Let's say you have a class CustomSerializableType
and you would like to customize the serialization, since you may want to use an external serializer for only one class.
public class CustomSerializableType
{
public string Value { get; set; }
}
Let's say your custom CustomSerializer
will serialize CustomSerializableType
.
public class CustomSerializer : IStreamSerializer<CustomSerializableType>
{
public const int TypeId = 10;
public void Write(IObjectDataOutput output, CustomSerializableType t)
{
var array = Encoding.UTF8.GetBytes(t.Value);
output.WriteInt(array.Length);
output.Write(array);
}
public CustomSerializableType Read(IObjectDataInput input)
{
var len = input.ReadInt();
var array = new byte[len];
input.Read(array, 0, array.Length);
return new CustomSerializableType { Value = Encoding.UTF8.GetString(array) };
}
int ISerializer.TypeId => TypeId;
public void Dispose()
{ }
}
Note that the serializer TypeId
must be unique as Hazelcast will use it to lookup the CustomSerializer
while it deserializes the object.
Now the last required step is to register the CustomSerializer
to the configuration.
Programmatic Configuration:
var hazelcastOptions = new HazelcastOptionsBuilder().Build();
hazelcastOptions.Serialization.Serializers.Add(
new SerializerOptions {
SerializedType = typeof(CustomSerializableType),
Creator = () => new CustomSerializer()
}
);
Declarative Configuration:
{
"hazelcast": {
"serialization": {
"serializers": [
{
"serializedTypeName": "CustomSerializableType",
"typeName": "CustomSerializer"
}
]
}
}
}
From now on, Hazelcast will use CustomSerializer
to serialize CustomSerializableType
objects.
JSON Serialization
You can use the JSON formatted strings as objects in Hazelcast cluster. Starting with Hazelcast IMDG 3.12, the JSON serialization is one of the formerly supported serialization methods. Creating JSON objects in the cluster does not require any server side coding and hence you can just send a JSON formatted string object to the cluster and query these objects by fields.

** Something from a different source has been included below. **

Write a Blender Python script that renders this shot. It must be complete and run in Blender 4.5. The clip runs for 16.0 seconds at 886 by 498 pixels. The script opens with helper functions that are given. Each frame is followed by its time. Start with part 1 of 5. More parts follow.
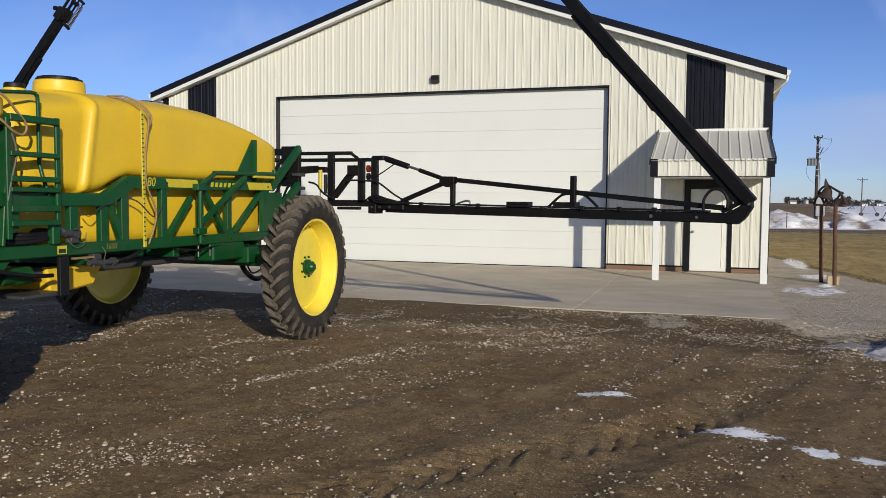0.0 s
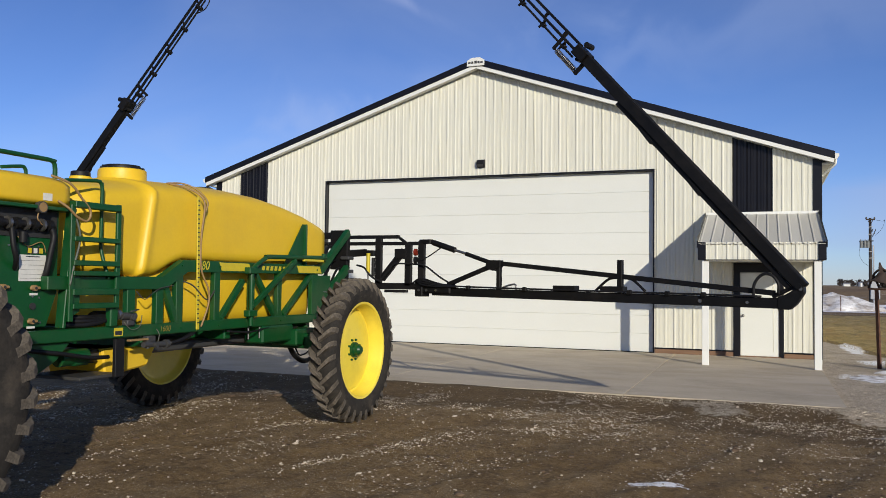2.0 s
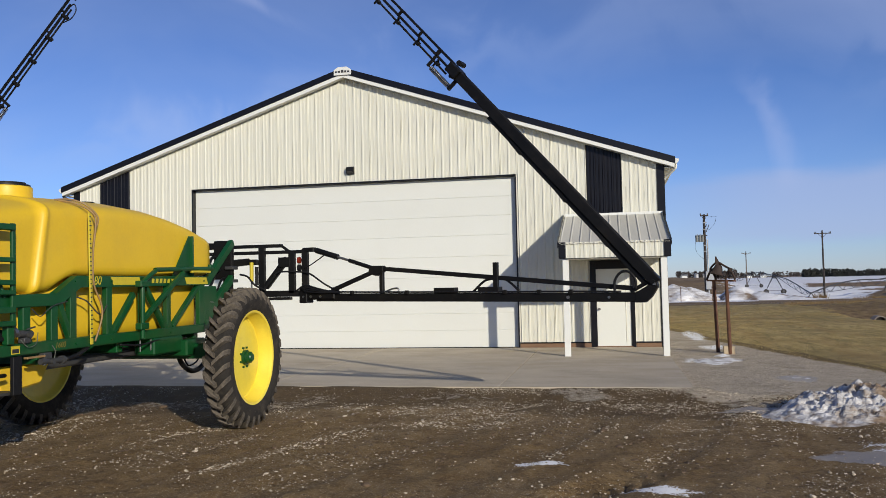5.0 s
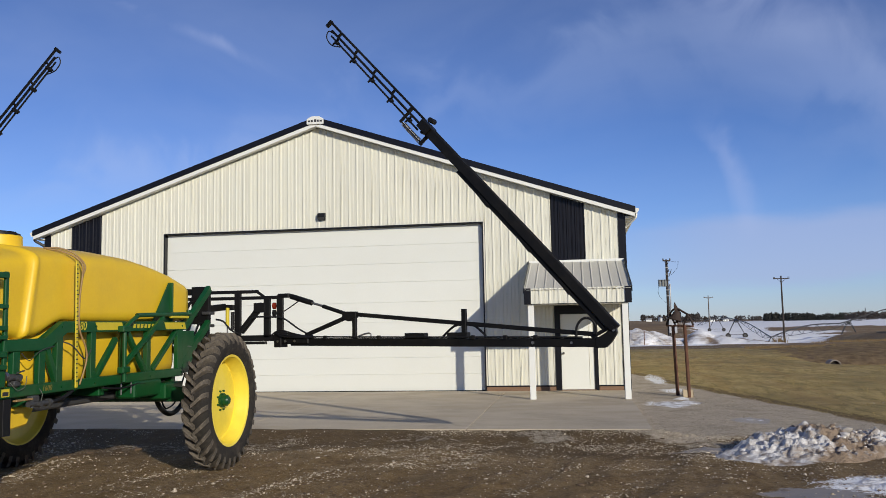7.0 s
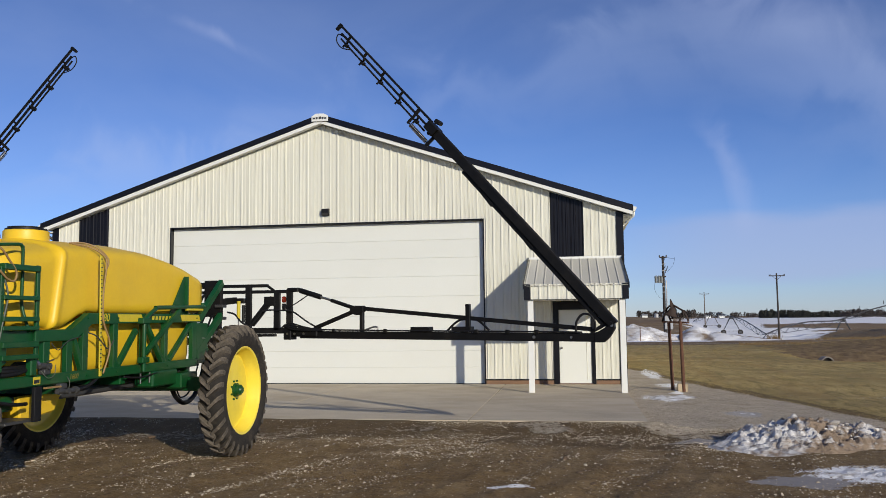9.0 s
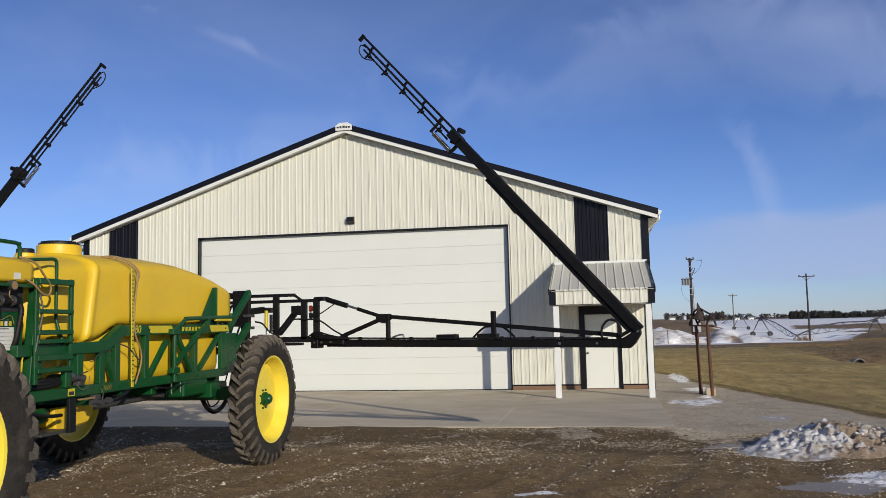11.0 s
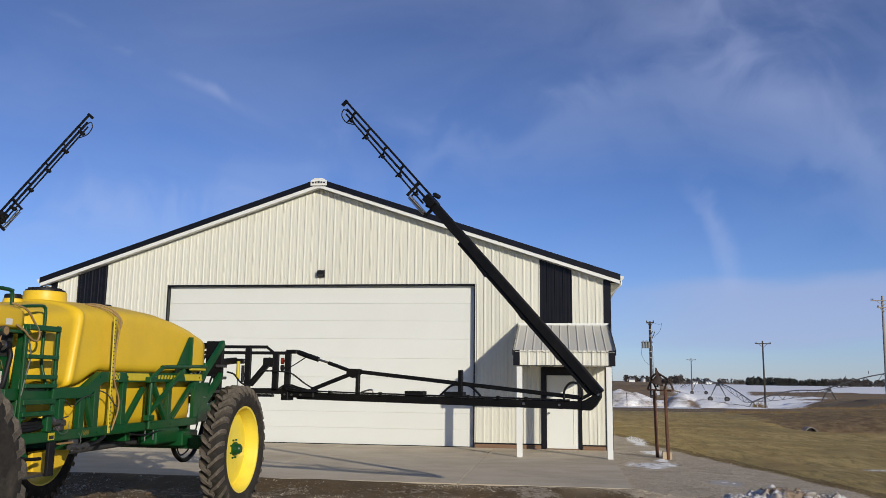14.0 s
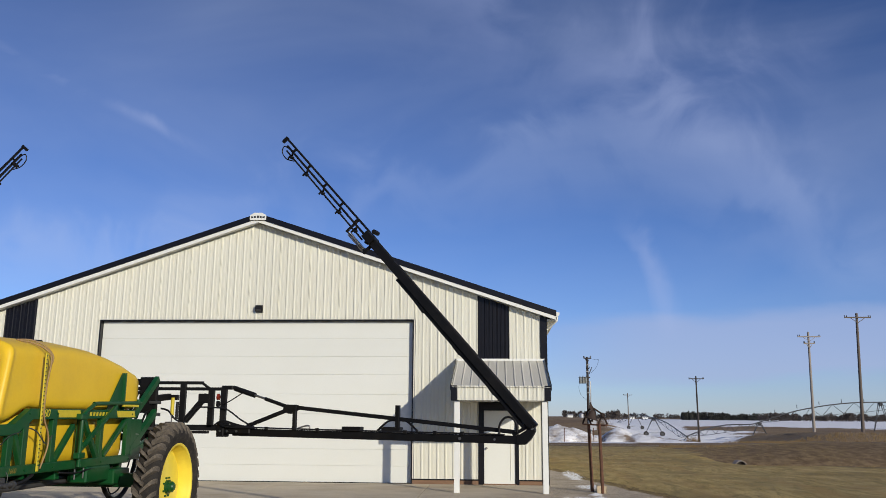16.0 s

In order to use JSON serialization, you should use the HazelcastJsonValue
object for the key or value. Here is an example IMap usage:
var map = await client.GetMapAsync<string, HazelcastJsonValue>("map");
We constructed a map in the cluster which has string
as the key and HazelcastJsonValue
as the value. HazelcastJsonValue
is a simple wrapper and identifier for the JSON formatted strings. You can get the JSON string from the HazelcastJsonValue
object by using the ToString()
method.
You can construct a HazelcastJsonValue
using the HazelcastJsonValue(string jsonString)
constructor. No JSON parsing is performed but it is your responsibility to provide correctly formatted JSON strings. The client will not validate the string, and it will send it to the cluster as it is. If you submit incorrectly formatted JSON strings and, later, if you query those objects, it is highly possible that you will get formatting errors since the server will fail to deserialize or find the query fields.
Here is an example of how you can construct a HazelcastJsonValue
and put to the map:
await map.PutAsync("item1", new HazelcastJsonValue("{ \"age\": 4 }"));
await map.PutAsync("item2", new HazelcastJsonValue("{ \"age\": 20 }"));
You can query JSON objects in the cluster using the Predicate
s of your choice. An example JSON query for querying the values whose age is less than 6 is shown below:
// Get the objects whose age is less than 6
var result = await map.GetValues(Predicates.IsLessThan("age", 6));
Console.WriteLine($"Retrieved {result.Count} values whose age is less than 6.");
Console.WriteLine($"Entry is: {result.First()}");
Global Serialization
The global serializer is identical to custom serializers from the implementation perspective. It is registered as a fallback serializer to handle all other objects if a serializer cannot be located for them. By default, the global serializer does not handle .NET Serializable instances. However, you can configure it to be responsible for those instances.
A custom serializer should be registered for a specific class type. The global serializer will handle all class types if all the steps in searching for a serializer, as described previously, fail.
Use cases
- Third party serialization frameworks can be integrated using the global serializer.
- For your custom objects, you can implement a single serializer to handle all of them.
A sample global serializer that integrates with a third party serializer is shown below.
public class GlobalSerializer : IStreamSerializer<object>
{
public const int TypeId = 20;
public void Write(IObjectDataOutput output, object obj)
{
output.write(MyFavoriteSerializer.Serialize(obj))
}
public object Read(IObjectDataInput input)
{
return MyFavoriteSerializer.Deserialize(input);
}
int ISerializer.TypeId => TypeId;
}
You should register the global serializer in the configuration.
Programmatic Configuration:
var hazelcastOptions = new HazelcastOptionsBuilder().Build();
hazelcastOptions.Serialization.GlobalSerializer.Creator =
() => new GlobalSerializer();
Declarative Configuration:
{
"hazelcast": {
"serialization": {
"globalSerializer": {
"serializedTypeName": "CustomSerializableType",
"overrideClrSerialization": true
}
}
}
}